Thursday, January 31, 2013

IEnumerable Still Misunderstood

With .NET 4.5 released, adopted, and leaking Task all over the code, it shocked me enough to write about a recent set of interviews in which I found that IEnumerable, the basis for .NET 3.5's biggest feature LINQ, is still misunderstood.  Three out of three recent contract candidates equate IEnumerable with List and when pressed fail over to "Well, then Collection."  If you fail to understand what is wrong with this belief, read on.

The interview question that consistently is bringing out the wrong belief that IEnumerable is a data structure follows:
We are building a distributed counter system and to reduce client messages the system receives messages such as "INC 10 /exceptions/nullReferenceExceptions" which will INCrement by 10 the counters for "exceptions" and "nullReferenceExceptions".  Don't worry about the overall implementation, we just need the bit where the counter "path" is multiplexed (if needed: meaning that a single message turns into multiple messages).  How would you code the method to extract the parts of the path?  Let me start by providing the method signature:
string[] ExtractPathParts(string path);

The answers besides highlighting whether the candidate prefers for or foreach, the answer also highlights whether the candidate understands IEnumerable and is willing to argue to change the method signature.  Unfortunately, even with prompting, the candidates are failing to understand (yes, this could be due to selection bias :/ ).
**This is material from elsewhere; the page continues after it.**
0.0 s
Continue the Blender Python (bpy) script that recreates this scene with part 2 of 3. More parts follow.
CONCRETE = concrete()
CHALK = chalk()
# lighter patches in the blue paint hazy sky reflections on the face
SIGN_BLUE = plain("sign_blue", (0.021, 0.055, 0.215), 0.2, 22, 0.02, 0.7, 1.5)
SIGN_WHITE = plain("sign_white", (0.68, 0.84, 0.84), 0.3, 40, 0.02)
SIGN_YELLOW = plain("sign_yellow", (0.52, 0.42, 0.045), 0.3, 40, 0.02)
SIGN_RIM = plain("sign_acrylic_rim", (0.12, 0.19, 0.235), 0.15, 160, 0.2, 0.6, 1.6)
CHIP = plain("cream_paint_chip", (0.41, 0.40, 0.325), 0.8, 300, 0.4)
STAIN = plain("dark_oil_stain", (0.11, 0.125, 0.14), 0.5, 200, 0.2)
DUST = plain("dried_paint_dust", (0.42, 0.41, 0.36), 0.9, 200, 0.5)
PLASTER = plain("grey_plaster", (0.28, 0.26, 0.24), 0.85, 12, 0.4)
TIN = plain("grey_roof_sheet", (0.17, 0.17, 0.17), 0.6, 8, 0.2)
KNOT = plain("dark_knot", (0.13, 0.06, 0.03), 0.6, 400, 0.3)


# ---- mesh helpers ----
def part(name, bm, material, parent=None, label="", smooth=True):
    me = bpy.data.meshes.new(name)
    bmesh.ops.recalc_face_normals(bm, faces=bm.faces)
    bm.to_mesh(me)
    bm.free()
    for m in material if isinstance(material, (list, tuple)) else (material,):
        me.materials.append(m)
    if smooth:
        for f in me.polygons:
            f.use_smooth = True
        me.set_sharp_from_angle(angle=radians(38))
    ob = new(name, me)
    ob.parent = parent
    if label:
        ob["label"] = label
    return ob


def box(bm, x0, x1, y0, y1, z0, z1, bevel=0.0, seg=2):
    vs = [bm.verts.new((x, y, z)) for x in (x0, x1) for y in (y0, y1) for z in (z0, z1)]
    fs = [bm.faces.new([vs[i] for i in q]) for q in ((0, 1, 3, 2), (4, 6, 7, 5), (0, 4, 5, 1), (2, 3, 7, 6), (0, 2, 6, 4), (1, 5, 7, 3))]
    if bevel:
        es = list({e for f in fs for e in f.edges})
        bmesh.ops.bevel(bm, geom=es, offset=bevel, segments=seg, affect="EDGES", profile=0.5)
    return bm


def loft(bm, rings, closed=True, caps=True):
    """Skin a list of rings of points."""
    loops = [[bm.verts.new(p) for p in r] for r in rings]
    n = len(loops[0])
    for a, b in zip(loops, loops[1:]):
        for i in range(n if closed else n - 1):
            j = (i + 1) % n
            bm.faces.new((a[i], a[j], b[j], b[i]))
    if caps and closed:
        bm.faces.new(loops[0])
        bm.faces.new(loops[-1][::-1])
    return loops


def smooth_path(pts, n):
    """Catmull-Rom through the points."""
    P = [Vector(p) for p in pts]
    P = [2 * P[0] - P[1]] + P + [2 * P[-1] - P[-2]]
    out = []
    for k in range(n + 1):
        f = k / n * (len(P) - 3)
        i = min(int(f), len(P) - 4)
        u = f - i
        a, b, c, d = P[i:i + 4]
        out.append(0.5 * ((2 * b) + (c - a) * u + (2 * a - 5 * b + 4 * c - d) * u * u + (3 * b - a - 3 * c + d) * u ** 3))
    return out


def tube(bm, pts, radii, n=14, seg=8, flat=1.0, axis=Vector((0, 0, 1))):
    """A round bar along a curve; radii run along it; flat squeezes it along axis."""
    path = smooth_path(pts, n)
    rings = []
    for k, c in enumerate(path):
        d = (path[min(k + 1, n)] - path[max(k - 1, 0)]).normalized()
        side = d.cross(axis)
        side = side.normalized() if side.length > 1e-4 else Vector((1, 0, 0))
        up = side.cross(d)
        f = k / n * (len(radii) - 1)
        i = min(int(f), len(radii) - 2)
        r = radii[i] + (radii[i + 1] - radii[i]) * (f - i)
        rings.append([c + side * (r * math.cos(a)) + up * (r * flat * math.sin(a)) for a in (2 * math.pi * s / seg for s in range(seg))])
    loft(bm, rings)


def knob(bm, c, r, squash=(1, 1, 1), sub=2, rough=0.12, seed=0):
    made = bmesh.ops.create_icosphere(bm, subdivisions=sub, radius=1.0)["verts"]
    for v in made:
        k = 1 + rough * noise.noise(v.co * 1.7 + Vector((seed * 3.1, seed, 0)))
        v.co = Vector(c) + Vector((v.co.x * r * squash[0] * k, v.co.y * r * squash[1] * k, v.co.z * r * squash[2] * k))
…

So what is IEnumerable?  IEnumerable is far from a data structure; it is an adapter for data structures or code to appear like a data structure.  The latter was more the reason for the development of LINQ and its core bit, IEnumerable.  This was the most significant early push in .NET Framework development, bringing functional programming more to the fore.
The following is an example where code, not an existing data structure, uses IEnumerable to act like a data structure:

public IEnumerable ExtractPathParts(string path)
{
  if (!string.IsNullOrEmpty(path))
  {
    const char slash = '/';
    const char whack = '\\';

    var startIndex = 0;
    var pathLength = path.Length;
    var ch = default(char);
    for(var i = 0; i < pathLength; ++i)
    {
      ch = path[i];
            if (ch == slash || ch == whack)
      {
        var subLength = i - startIndex - 1; //<< -1 to omit the slash
        if (subLength > 0) //<< this also omits the leading slash
        {
          if (startIndex > 0)
          {
            ++startIndex;
          }
          else
          {
            ++subLength;
          }
          ch = path[startIndex];
          if (ch == slash || ch == whack)
          {
            ++startIndex;
            --subLength;
          }
          yield return path.Substring(startIndex, subLength);
        }
        startIndex = i;
      }
    }

    ch = path[startIndex];
    if (ch != slash && ch != whack)
    {
      yield return path.Substring(startIndex);
    }
  }
}

The above while not being DRY, it is focused on yield return and this being the important bit in understanding IEnumerable and its importance in LINQ.  An alternative implementation follows:

public string[] ExtractPathParts(string path)
{
  if (string.IsNullOrEmpty(path)) return new string[] {};
  return path.Split('/', '\\').Where(it => !string.IsNullOrEmpty(it)).ToArray();
}

The above uses LINQ, but is missing the point.  LINQ was developed to allow developers to reduce memory allocations, trading CPU which is overly available with the increase in processors per commodity server and per consumer desktop machine.  Memory costs physically are not bounding consumers or systems engineers.  64-bit processors are making memory more addressable, so more available.  These are not the reason why memory allocations should be avoided where possible.  The reason to avoid memory allocations is that .NET, like other garbage collection based memory management models, suffer a blocking point when garbage collection occurs.

I hope that this article helps to make .NET Framework 3.5 understood more broadly.  If not, please pose questions.